- **Problem description**
Return, without pictures, the lines from the start of the data through the one that contains "return leaf_quads(spray +".

-- Recorded data start --

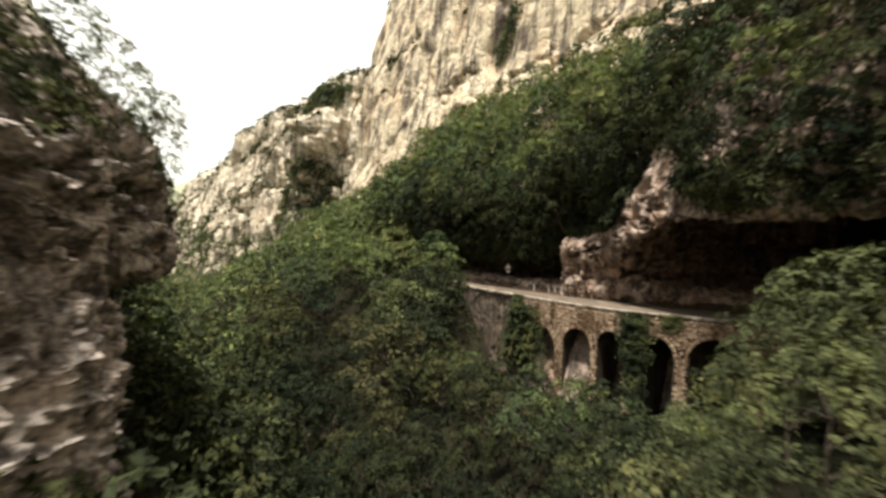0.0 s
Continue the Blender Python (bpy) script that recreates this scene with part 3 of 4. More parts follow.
# ---- foliage ----
def leaf_quads(pts, nrm, size, rng):
    """One pointed leaf spray per point, facing roughly along nrm."""
    n = len(pts)
    a = rng.normal(size=(n, 3))
    d = nrm + 0.15 * rng.normal(size=(n, 3))
    d /= np.maximum(np.linalg.norm(d, axis=1, keepdims=True), 1e-6)
    t = np.cross(d, a)
    t /= np.maximum(np.linalg.norm(t, axis=1, keepdims=True), 1e-6)
    b = np.cross(d, t)
    s = (size * rng.uniform(0.6, 1.35, n))[:, None]
    w = s * rng.uniform(0.45, 0.75, n)[:, None]
    droop = d * s * 0.10
    v = np.stack([pts - t * s * 0.5, pts + b * w * 0.5 + droop, pts + t * s * 0.5 - droop, pts - b * w * 0.5 + droop], 1)
    return v.reshape(-1, 3)


def puff(rng, centre, radii, n, size):
    """One clump: tiers of leaf sprays round a centre, thicker towards the light, and a few inside."""
    k = max(3, n // 5)
    d = rng.normal(size=(k, 3))
    d[:, 2] = np.where(rng.rand(k) < 0.9, np.abs(d[:, 2]), d[:, 2] - 0.2)
    d /= np.linalg.norm(d, axis=1, keepdims=True)
    r = rng.uniform(0.6, 1.1, k) ** 0.5
    spray = np.repeat(centre + d * r[:, None] * radii, 5, 0)
    nrm = np.repeat(1.0 * d + np.array((0, 0, 0.25)) + 0.12 * rng.normal(size=(k, 3)), 5, 0) + 0.16 * rng.normal(size=(5 * k, 3))
    nrm /= np.linalg.norm(nrm, axis=1, keepdims=True)
    off = rng.normal(size=spray.shape) * size * 0.55
    off -= 0.8 * nrm * (off * nrm).sum(1, keepdims=True)
    off[:, 2] -= 0.2 * np.abs(off).sum(1)
    return leaf_quads(spray + off, nrm, size, rng)


def crown_points(rng, R, H, lobes, n, size):
    """A crown of uneven flat clumps that stand clear of one another in tiers over a dome of radius R and depth H, its middle at 0."""
    out = []
    for k in range(lobes):
        a = 2.399963 * k + rng.uniform(-0.4, 0.4)
        h = 1 - (k + 0.4) / lobes * 1.3
        ring = math.sqrt(max(0.02, 1 - h * h))
        reach = rng.uniform(0.7, 1.15)
        c = np.array((math.cos(a) * ring * R * reach, math.sin(a) * ring * R * reach, h * H * 0.95 + rng.uniform(-0.1, 0.1) * H))
        r = R * rng.uniform(0.3, 0.58)
        m = int(n * (r / (0.42 * R)) ** 2)
        p = puff(rng, np.zeros(3), np.array((r, r, r * rng.uniform(0.4, 0.62))), m, size)
        tip = np.array((math.cos(a), math.sin(a), 0)) * ring
        p[:, 2] -= rng.uniform(0.05, 0.55) * (p @ tip)
        out.append(p + c)
    return np.concatenate(out)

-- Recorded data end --

- **Task output**
0.0 s
Continue the Blender Python (bpy) script that recreates this scene with part 3 of 4. More parts follow.
# ---- foliage ----
def leaf_quads(pts, nrm, size, rng):
    """One pointed leaf spray per point, facing roughly along nrm."""
    n = len(pts)
    a = rng.normal(size=(n, 3))
    d = nrm + 0.15 * rng.normal(size=(n, 3))
    d /= np.maximum(np.linalg.norm(d, axis=1, keepdims=True), 1e-6)
    t = np.cross(d, a)
    t /= np.maximum(np.linalg.norm(t, axis=1, keepdims=True), 1e-6)
    b = np.cross(d, t)
    s = (size * rng.uniform(0.6, 1.35, n))[:, None]
    w = s * rng.uniform(0.45, 0.75, n)[:, None]
    droop = d * s * 0.10
    v = np.stack([pts - t * s * 0.5, pts + b * w * 0.5 + droop, pts + t * s * 0.5 - droop, pts - b * w * 0.5 + droop], 1)
    return v.reshape(-1, 3)


def puff(rng, centre, radii, n, size):
    """One clump: tiers of leaf sprays round a centre, thicker towards the light, and a few inside."""
    k = max(3, n // 5)
    d = rng.normal(size=(k, 3))
    d[:, 2] = np.where(rng.rand(k) < 0.9, np.abs(d[:, 2]), d[:, 2] - 0.2)
    d /= np.linalg.norm(d, axis=1, keepdims=True)
    r = rng.uniform(0.6, 1.1, k) ** 0.5
    spray = np.repeat(centre + d * r[:, None] * radii, 5, 0)
    nrm = np.repeat(1.0 * d + np.array((0, 0, 0.25)) + 0.12 * rng.normal(size=(k, 3)), 5, 0) + 0.16 * rng.normal(size=(5 * k, 3))
    nrm /= np.linalg.norm(nrm, axis=1, keepdims=True)
    off = rng.normal(size=spray.shape) * size * 0.55
    off -= 0.8 * nrm * (off * nrm).sum(1, keepdims=True)
    off[:, 2] -= 0.2 * np.abs(off).sum(1)
    return leaf_quads(spray + off, nrm, size, rng)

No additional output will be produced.